Gutiérrez won the primary election in June 2021 in a rank choice voting election and was elected to represent Council District 34 in November 2021. She is the first Colombian-American member of the New York City Council. 

She was one of three new mothers to join the City Council that year. She was pregnant during the campaign and gave birth shortly after the election. The councilwoman compared her two experiences running. 

“It was a different kind of a challenge in that now I had my day job as an existing council member. Being able to just coordinate that so that I was still present in my district as a council member, but then also, the reality of campaigning and a year and a half is not enough time to go back out to the community,” she said. 

“And this is what you should be like, you're still very much introducing yourself to some people because it's only been 18 months.”

Representing the the neighborhoods of Williamsburg and Bushwick in Brooklyn and Ridgewood in Queens, Gutiérrez during her first term in office fought for legislation that’d help the city’s many Latinas and mothers including the Marshall Plan for Moms. 

It’s legislation that would require health insurance companies to cover doulas and midwives in NYC. 

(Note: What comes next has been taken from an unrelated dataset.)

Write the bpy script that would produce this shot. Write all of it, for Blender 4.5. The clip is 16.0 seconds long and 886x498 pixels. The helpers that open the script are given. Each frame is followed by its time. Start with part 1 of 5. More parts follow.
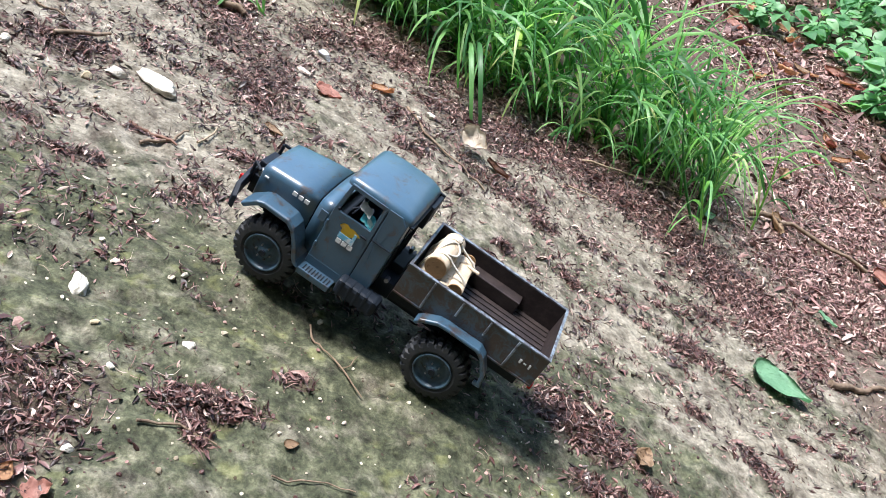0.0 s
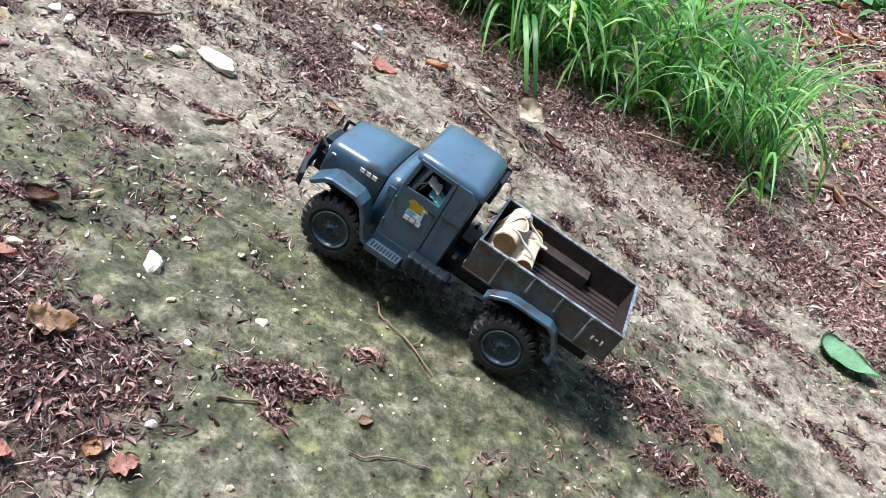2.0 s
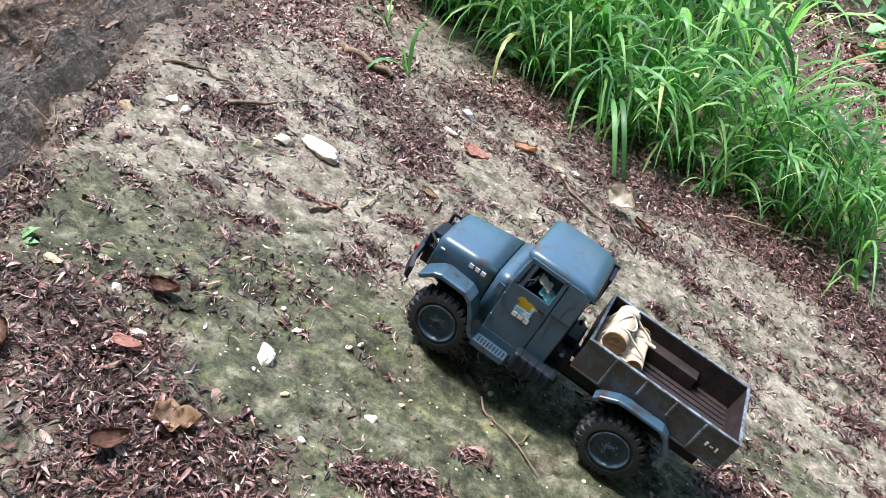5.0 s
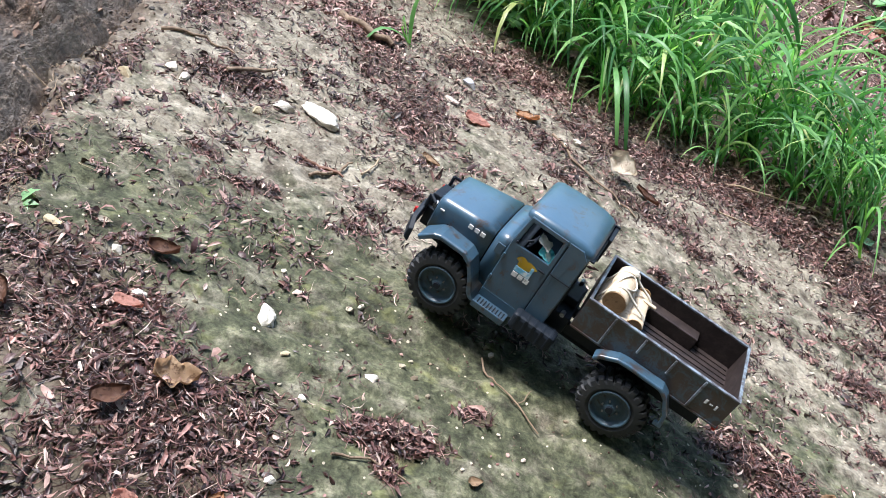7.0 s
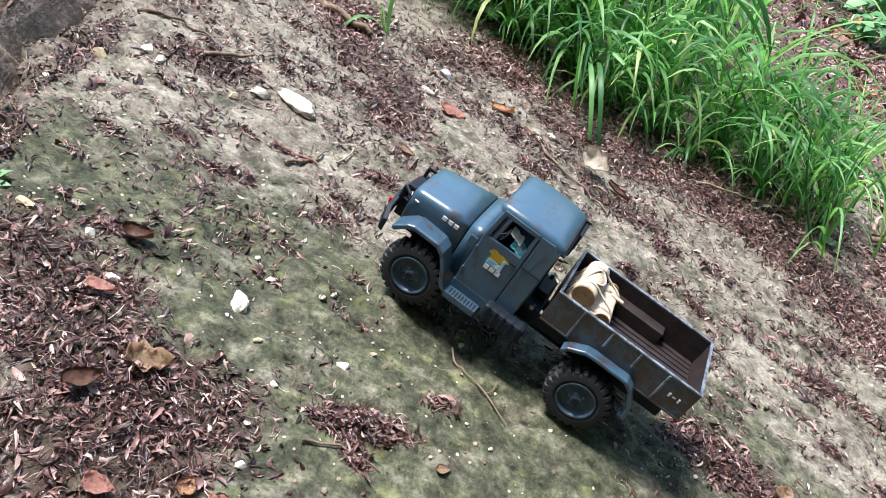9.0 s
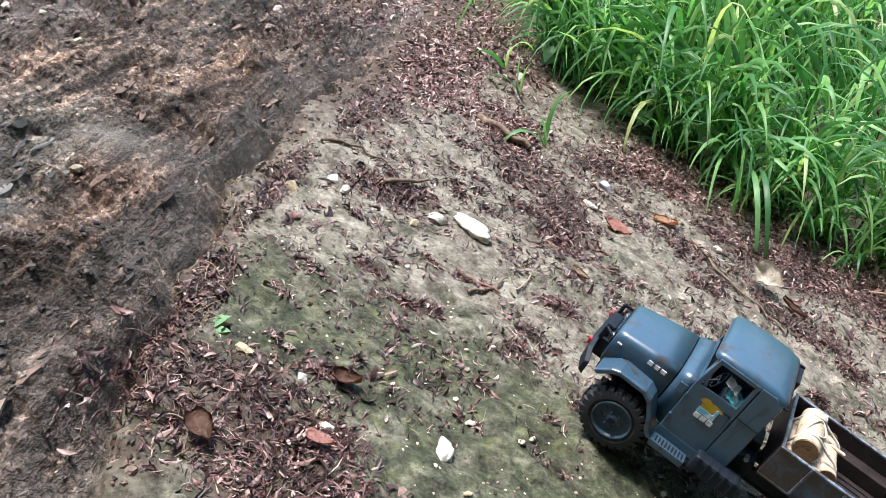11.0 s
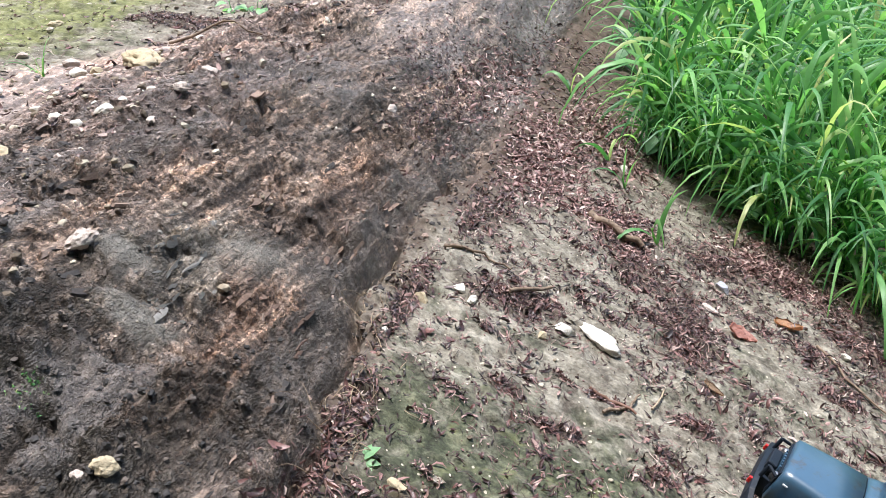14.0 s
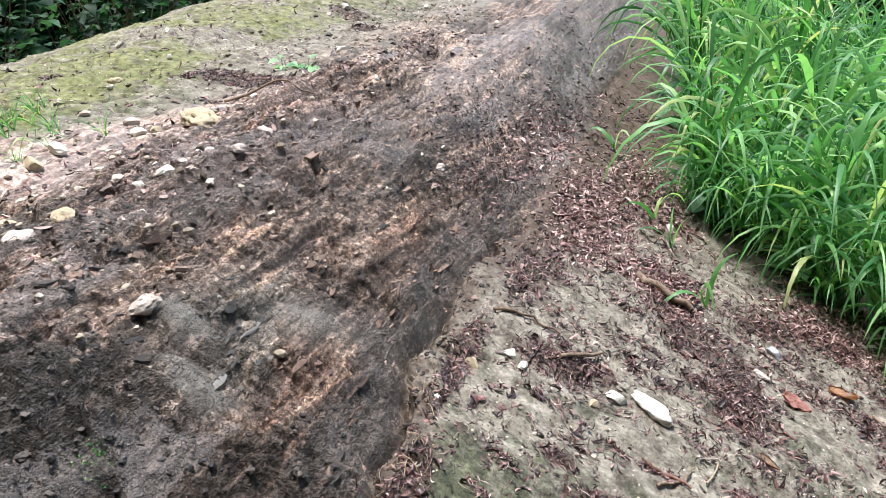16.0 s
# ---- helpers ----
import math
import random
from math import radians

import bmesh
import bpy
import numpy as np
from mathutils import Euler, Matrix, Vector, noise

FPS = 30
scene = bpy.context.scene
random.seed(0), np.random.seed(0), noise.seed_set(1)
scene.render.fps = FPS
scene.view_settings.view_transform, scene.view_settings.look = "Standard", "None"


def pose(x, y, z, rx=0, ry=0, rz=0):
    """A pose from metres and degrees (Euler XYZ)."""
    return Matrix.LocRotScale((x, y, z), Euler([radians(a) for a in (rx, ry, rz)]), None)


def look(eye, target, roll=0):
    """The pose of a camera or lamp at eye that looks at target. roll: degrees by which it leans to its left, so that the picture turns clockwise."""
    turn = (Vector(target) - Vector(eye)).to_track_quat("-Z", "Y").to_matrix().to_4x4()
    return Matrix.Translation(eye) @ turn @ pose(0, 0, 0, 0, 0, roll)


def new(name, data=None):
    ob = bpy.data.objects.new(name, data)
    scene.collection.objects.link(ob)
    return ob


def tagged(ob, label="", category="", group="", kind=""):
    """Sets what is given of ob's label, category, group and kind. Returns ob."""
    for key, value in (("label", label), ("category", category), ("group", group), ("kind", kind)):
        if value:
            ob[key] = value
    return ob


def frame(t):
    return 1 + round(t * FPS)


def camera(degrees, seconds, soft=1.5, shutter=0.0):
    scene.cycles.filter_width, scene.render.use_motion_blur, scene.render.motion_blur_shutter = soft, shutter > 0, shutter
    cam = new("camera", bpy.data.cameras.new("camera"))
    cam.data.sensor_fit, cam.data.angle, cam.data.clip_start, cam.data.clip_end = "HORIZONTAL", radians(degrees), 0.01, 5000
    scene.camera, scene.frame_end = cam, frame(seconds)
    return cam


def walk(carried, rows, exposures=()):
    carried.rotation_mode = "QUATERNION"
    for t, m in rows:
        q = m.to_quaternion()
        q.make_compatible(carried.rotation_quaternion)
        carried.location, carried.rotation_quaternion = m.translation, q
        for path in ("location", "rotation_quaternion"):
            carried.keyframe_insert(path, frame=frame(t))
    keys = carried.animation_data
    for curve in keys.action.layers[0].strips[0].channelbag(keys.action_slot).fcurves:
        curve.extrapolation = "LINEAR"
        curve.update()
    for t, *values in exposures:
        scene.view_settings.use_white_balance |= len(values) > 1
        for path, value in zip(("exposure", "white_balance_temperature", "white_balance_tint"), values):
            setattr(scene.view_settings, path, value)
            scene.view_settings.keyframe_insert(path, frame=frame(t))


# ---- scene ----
cam = camera(58.5, 16.0, soft=0.8)
PATH = [
    (0, (0.007, 0.024, 0.594), (0.004, 1.584, -0.658), 0.4),
    (0.5, (0.005, 0.03, 0.586), (-0.013, 1.562, -0.7), -1.3),
    (1, (0.004, 0.016, 0.583), (-0.025, 1.519, -0.737), -0.9),
    (1.5, (-0.005, 0.021, 0.588), (-0.059, 1.526, -0.728), -1.2),
    (2, (-0.018, 0.028, 0.59), (-0.117, 1.547, -0.706), -2.4),
    (2.5, (-0.016, 0.026, 0.587), (-0.136, 1.551, -0.701), -3.0),
    (3, (-0.02, 0.025, 0.587), (-0.146, 1.556, -0.693), -2.5),
    (3.5, (-0.033, 0.035, 0.593), (-0.176, 1.586, -0.662), -2.2),
    (4, (-0.04, 0.042, 0.601), (-0.207, 1.613, -0.625), -2.4),
    (4.5, (-0.06, 0.054, 0.613), (-0.267, 1.657, -0.564), -3.6),
    (4.7, (-0.061, 0.048, 0.614), (-0.286, 1.655, -0.555), -3.8),
    (6.8, (-0.06, 0.035, 0.601), (-0.324, 1.617, -0.594), -4.9),
    (7, (-0.056, 0.034, 0.599), (-0.309, 1.611, -0.605), -4.9),
    (7.5, (-0.025, 0.022, 0.579), (-0.217, 1.569, -0.674), -3.9),
    (8, (-0.021, 0.022, 0.586), (-0.173, 1.554, -0.69), -2.3),
    (8.2, (-0.027, 0.022, 0.59), (-0.176, 1.561, -0.678), -1.9),
    (10.3, (-0.107, 0.055, 0.632), (-0.427, 1.665, -0.511), -4.9),
    (10.5, (-0.118, 0.058, 0.636), (-0.47, 1.679, -0.482), -5.5),
    (11, (-0.144, 0.059, 0.652), (-0.572, 1.694, -0.419), -6.4),
    (11.5, (-0.164, 0.058, 0.669), (-0.649, 1.706, -0.354), -7.0),
    (12, (-0.188, 0.048, 0.674), (-0.73, 1.694, -0.324), -7.7),
    (12.5, (-0.214, 0.072, 0.683), (-0.769, 1.718, -0.308), -7.6),
    (13, (-0.221, 0.066, 0.685), (-0.777, 1.71, -0.309), -7.2),
    (13.5, (-0.225, 0.076, 0.698), (-0.788, 1.735, -0.268), -7.3),
    (14, (-0.224, 0.082, 0.701), (-0.786, 1.76, -0.231), -7.5),
    (14.5, (-0.233, 0.085, 0.711), (-0.811, 1.773, -0.193), -7.0),
    (15, (-0.234, 0.08, 0.705), (-0.831, 1.763, -0.194), -7.0),
    (15.5, (-0.239, 0.089, 0.722), (-0.852, 1.781, -0.149), -7.6),
    (16, (-0.245, 0.086, 0.726), (-0.883, 1.789, -0.106), -7.4),
]
walk(cam, [(t, look(eye, target, roll)) for t, eye, target, roll in PATH], ((0.0, 1.02), (8.2, 1.00), (10.3, 0.88), (16.0, 0.82)))

# ---- sky and sun ----
world = bpy.data.worlds.new("overcast_sky")
scene.world = world
world.use_nodes = True
wn, wl = world.node_tree.nodes, world.node_tree.links
sky = wn.new("ShaderNodeTexSky")
sky.sky_type, sky.sun_disc = "NISHITA", False
sky.sun_elevation, sky.sun_rotation = radians(77.7), radians(-19)
sky.air_density, sky.dust_density, sky.ozone_density = 1.0, 1.2, 1.5
wn["Background"].inputs["Strength"].default_value = 0.175
wl.new(sky.outputs["Color"], wn["Background"].inputs["Color"])

sun = new("sun", bpy.data.lights.new("sun", "SUN"))
sun.data.energy, sun.data.angle, sun.data.color = 4.1, radians(14), (1.0, 0.975, 0.985)
SUN_WAY = Vector((-0.07, 0.20, 0.977))
sun.matrix_world = look(SUN_WAY * 10, (0, 0, 0))

# ---- the lie of the land ----
def lattice(ix, iy, seed):
    """Hashed random numbers from 0 to 1 on a whole-number lattice."""
    h = (ix.astype(np.int64) * 374761393 + iy.astype(np.int64) * 668265263 + seed * 974711) & 0x7FFFFFFF
    h = ((h ^ (h >> 13)) * 1274126177) & 0x7FFFFFFF
    return ((h ^ (h >> 16)) & 0xFFFF) / 65535.0


def value_noise(x, y, seed=0):
    x, y = np.asarray(x, float), np.asarray(y, float)
    ix, iy = np.floor(x), np.floor(y)
    fx, fy = x - ix, y - iy
    fx, fy = fx * fx * fx * (fx * (fx * 6 - 15) + 10), fy * fy * fy * (fy * (fy * 6 - 15) + 10)
    a, b = lattice(ix, iy, seed), lattice(ix + 1, iy, seed)
    c, d = lattice(ix, iy + 1, seed), lattice(ix + 1, iy + 1, seed)
    return (a * (1 - fx) + b * fx) * (1 - fy) + (c * (1 - fx) + d * fx) * fy


def fbm(x, y, seed=0, octaves=4):
    """Layered noise from about -1 to 1."""
    total, size, reach = 0.0, 1.0, 0.0
    for i in range(octaves):
        total = total + size * (value_noise(x * 2.03 ** i + 17.3 * i, y * 1.97 ** i - 9.1 * i, seed + i) * 2 - 1)
        reach += size
        size *= 0.52
    return total / reach * 1.5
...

“It was a call to have comprehensive planning through a task force, through multi agency support from the city to really determine what are the factors that keep caregivers, whether that be mom and dad, Grandpa, grandpa, from going back to work because they're caring for someone. The ultimate is being able to afford childcare.”

“We want to make sure that we are supporting new families and caregivers as they're adjusting,” Gutiérrez said. “And the city definitely should be invested in making sure that these folks can come back to work or come back into their communities in a way that feels fulfilling.” 

She also fought for Universal childcare in New York, an initiative that would establish free, high-quality childcare for all — including the growing undocumented community — and supports healthcare providers by establishing a living wage for all childcare providers and creating paid training and workforce programs to equitably expand the provider pipeline. 

“The bill started with something very personal about me, wanting to create more options and opportunities for parents,” she said. “We want to seek justice for this workforce, as well as provide care. My belief is that for so long, it hasn't been prioritized because it's an industry that impacts primarily women and women of color. People just don't care about that.”

The bill was inspired by her own struggles with securing child care after having her first child shortly following her election. During her first few weeks of maternity leave, she enlisted the help of her recently retired mother who’d moved back to Columbia to help with her newborn. 

“I technically didn't actually have a childcare option. I was someone that was making more money than I had been making before. I spoke English. I navigated the Internet and felt like it was still very overwhelming. Luckily we found a place a couple of blocks from where I live now, but I was on a waiting list for a little bit,” she said. 

Gutiérrez also authored and passed The Doula Pilot Program, a pilot program that provides doulas to New Yorkers as a means of combating Black and brown material and infant mortality.

The program, Gutiérrez said, was something she was not sure would have happened had the council not been majority women.

“Having these women on council I think informs not just the kind of legislation but the urgency. Some of these legislations were introduced in the last cohort in the last administration and that didn't move.” she said. “And if you don't have that sense of urgency, and that leadership they're not going to move. 

“Being part of this new city council, that's majority women and people of color, I feel really empowered and really excited about all those experiences, " Gutiérrez said. “The more you talk about it, the more you hear about the sacrifices that parents are making.”

She described her personal experience of working with a midwife during her birth and says it's important that mothers all over are aware of the different options available to them. 

“That was a really positive birth experience for me and I felt that it was important for me that other people and families know about the options and about how powerful you can feel but reality is, especially for Black women, women of color are disproportionately impacted by Black maternal mortality,” the Councilwoman said. 

She is one of few other mothers on Council such as Council Member Julie Won and Bronx Council Member Pierina Sanchezare to bring attention to additional issues, such as postpartum depression, recovery from a Cesarean section operation, securing flexible work arrangements for parents, and ensuring workplaces provide lactation rooms, which they’re required to do. 

Gutiérrez told Al DÍA that improving overall child care across the country will also help economically in the long run and keep the workforce strong. 

“The reality is that if you want to get this economy going, you have to provide childcare, you have to provide that option for families, so that people aren't sacrificed and that people are putting a career on hold to be able to take care,” she said. 

As one of a few Latino council members in New York City and the only Colombian-American to serve on City Council, Gutiérrez recognizes and embraces the responsibility that comes with it. 

“I hope they see that I speak their language. Spanish was my first language. I try to come from a place of civility, from a place of really wanting to engage with people, at every community meeting. I want to bring and make the government more accessible to people,” she said. 

“I can only hope that people feel that they see themselves in me and that they are being represented in a positive way and that we have a joint goal of wanting to keep our communities safe and clean, and in a better place for the next generation.”